Worsening drought conditions could mean tighter water restrictions in Willmar
Willmar Municipal Utilities is keeping a close eye on the drought conditions in Willmar. Currently, the utilities department is able to meet the Minnesota Department of Natural Resources restrictions, but if the drought worsens, Willmar Municipal Utilities might have to take more action.
WILLMAR — As summer slides into August, the drought conditions that have gripped Minnesota don't seem to be going anywhere soon. Willmar, as of Monday, is still listed as being in a severe drought . However, conditions are worse in some areas of Kandiyohi County, where an extreme drought has already been called.
"Since early June we've had a summer of hot and dry conditions," said Alan Neer, Willmar Municipal Utilities water system supervisor.
Willmar Municipal Utilities has been watching the changing conditions carefully in an attempt to be proactive when water conservation is needed. Neer gave an update at Monday's meeting of the Municipal Utilities Commission on drought response.
One such proactive step took place June 11, when the utilities called for yard watering restrictions to reduce water usage.
"Everybody was watering like gangbusters," Neer said.
In addition, a control issue at the Northeast Water Treatment Plant and a fire in town increased the pressure on the city's water system, with it running at 94% capacity for the week of June 6 through June 11. To protect the system, Willmar Municipal Utilities ordered the restrictions to make sure there was enough water to meet the city's basic needs.
"We've regained everything and our system is very resilient and operating as normal," Neer said.
Those watering restrictions remain in place and have been successful, helping meet current Minnesota Department of Natural Resources water restrictions based on the state drought plan . Those restrictions say that Willmar should be using only 50 percent above its January average daily use of water of about 3,750,000 gallons per day. Currently that means Willmar needs to average 5.6 million gallons a day, which it mostly has been able to do.

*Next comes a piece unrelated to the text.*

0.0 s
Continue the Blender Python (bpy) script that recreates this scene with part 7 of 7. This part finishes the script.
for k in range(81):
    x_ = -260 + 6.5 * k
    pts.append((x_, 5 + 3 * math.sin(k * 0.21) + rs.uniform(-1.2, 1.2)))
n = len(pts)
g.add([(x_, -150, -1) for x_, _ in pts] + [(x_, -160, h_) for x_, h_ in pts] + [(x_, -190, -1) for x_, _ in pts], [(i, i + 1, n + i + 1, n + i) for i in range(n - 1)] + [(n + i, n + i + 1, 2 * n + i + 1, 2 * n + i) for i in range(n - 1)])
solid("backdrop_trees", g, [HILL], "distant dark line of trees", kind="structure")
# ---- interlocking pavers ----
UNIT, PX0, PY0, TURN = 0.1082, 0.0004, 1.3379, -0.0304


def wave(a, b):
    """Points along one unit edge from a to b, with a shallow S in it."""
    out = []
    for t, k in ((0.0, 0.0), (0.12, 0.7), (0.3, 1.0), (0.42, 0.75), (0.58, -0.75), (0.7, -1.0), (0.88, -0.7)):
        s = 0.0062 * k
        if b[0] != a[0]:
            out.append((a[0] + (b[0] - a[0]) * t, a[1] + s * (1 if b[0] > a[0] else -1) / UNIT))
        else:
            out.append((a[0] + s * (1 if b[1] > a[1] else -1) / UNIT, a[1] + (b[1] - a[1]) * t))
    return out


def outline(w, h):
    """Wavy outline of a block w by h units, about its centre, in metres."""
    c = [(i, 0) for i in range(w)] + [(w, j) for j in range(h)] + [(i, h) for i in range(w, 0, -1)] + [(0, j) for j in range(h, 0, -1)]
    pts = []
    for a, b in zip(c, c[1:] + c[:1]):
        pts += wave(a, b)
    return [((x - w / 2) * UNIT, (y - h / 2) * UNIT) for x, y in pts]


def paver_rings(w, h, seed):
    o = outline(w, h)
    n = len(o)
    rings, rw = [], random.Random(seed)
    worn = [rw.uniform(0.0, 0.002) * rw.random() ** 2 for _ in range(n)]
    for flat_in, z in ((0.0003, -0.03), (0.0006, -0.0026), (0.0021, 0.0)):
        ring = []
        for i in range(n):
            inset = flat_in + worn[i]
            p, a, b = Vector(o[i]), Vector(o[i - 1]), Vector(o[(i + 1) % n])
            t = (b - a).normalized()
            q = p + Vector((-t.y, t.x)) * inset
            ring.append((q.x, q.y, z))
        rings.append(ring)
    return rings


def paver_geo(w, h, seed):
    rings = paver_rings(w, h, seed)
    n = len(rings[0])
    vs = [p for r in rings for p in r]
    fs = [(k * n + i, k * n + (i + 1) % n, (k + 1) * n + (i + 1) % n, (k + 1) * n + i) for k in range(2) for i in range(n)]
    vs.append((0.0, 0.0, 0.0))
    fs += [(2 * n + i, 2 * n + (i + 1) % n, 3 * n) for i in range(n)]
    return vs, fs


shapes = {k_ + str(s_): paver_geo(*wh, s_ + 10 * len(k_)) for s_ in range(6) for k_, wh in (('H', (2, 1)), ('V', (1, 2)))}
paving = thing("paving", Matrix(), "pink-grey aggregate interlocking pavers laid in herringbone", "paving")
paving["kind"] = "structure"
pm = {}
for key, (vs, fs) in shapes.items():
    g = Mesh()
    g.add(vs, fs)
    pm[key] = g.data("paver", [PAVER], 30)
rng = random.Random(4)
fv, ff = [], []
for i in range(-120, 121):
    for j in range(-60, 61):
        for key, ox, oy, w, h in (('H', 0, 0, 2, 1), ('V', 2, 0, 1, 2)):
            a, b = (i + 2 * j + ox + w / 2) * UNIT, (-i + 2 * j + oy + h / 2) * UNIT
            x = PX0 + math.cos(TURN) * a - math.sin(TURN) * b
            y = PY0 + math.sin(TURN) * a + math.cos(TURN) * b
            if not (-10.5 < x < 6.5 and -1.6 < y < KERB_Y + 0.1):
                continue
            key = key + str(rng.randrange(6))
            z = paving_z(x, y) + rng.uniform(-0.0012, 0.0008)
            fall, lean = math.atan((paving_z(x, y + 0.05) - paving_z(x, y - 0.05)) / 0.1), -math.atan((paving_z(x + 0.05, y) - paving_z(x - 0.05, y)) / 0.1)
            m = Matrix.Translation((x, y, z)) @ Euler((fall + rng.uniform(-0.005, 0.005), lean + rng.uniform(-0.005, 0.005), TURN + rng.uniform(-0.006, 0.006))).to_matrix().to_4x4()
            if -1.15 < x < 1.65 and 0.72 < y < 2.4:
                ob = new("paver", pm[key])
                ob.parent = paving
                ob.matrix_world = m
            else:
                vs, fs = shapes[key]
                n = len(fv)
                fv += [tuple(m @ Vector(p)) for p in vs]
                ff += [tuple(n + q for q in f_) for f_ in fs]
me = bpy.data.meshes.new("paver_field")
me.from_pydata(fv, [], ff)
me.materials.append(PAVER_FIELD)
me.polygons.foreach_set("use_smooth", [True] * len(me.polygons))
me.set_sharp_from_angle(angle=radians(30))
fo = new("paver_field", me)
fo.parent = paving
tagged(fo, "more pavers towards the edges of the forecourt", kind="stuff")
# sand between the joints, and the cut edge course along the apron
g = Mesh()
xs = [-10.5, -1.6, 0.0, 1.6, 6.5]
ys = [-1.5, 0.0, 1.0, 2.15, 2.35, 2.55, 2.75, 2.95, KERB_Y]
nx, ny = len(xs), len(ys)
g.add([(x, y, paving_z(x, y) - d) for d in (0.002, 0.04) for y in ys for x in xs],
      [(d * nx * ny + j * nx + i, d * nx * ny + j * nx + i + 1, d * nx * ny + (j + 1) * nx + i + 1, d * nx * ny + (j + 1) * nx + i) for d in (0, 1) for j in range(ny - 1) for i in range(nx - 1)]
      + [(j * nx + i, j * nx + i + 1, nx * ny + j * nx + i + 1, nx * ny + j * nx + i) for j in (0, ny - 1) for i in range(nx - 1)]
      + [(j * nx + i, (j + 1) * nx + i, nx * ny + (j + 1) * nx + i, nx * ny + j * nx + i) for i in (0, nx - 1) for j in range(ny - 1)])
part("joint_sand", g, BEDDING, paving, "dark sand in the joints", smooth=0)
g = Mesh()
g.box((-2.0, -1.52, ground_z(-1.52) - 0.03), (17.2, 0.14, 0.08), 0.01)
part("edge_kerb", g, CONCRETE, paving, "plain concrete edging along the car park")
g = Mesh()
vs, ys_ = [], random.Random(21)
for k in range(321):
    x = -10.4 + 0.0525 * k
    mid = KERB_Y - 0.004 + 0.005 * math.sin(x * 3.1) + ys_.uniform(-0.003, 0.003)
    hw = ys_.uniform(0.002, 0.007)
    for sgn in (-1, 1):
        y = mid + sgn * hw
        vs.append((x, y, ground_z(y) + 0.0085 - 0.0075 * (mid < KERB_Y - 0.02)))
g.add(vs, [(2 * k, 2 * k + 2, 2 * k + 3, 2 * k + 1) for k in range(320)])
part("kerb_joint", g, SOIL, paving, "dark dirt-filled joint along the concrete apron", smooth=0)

"We were able to head off any issues," Neer said.
Willmar Municipal Utilities staff have been speaking with the largest water users in the system to find ways to conserve water in case tighter restrictions are on the way. If Willmar finds itself in an extreme drought, Willmar Municipal Utilities will need to reduce water usage again, by an additional average of 300,000 gallons a day, to reach 25 percent above the January average.
"We're fairly confident we will be able to pick up those 300,000 gallons" through conservation efforts with customers, said John Harren, Willmar Municipal Utilities general manager.
This is one of the worst droughts the Willmar area has ever dealt with, at least within the memory of those working at Willmar Municipal Utilities. As such, staff are working on creating drought procedures and policies Willmar Municipal Utilities can follow, both now and for future droughts.
"We are building it as we go," Neer said.
How long or severe the drought will be — and its connected water restrictions will last — all depend on the weather. Unfortunately, the monthly drought outlook from the National Weather Service Climate Prediction Center shows drought conditions continuing at least through August, and possibly into the end of October.
Whether Minnesota has a wet or dry winter will also have a major impact on both drought conditions and on Willmar's water supply. Neer said currently the city's wells are still robust. However, if it is a dry winter, the aquifers might not recharge as normal.
"We will know more after the winter months and into spring, if we recover or not," Neer said.
Willmar Municipal Utilities is in a wait and see mode, like the entire state, on when the drought may end and restrictions can be pulled back.
"It is certainly a fluid situation," said Municipal Utilities Commission President Justin Mattern.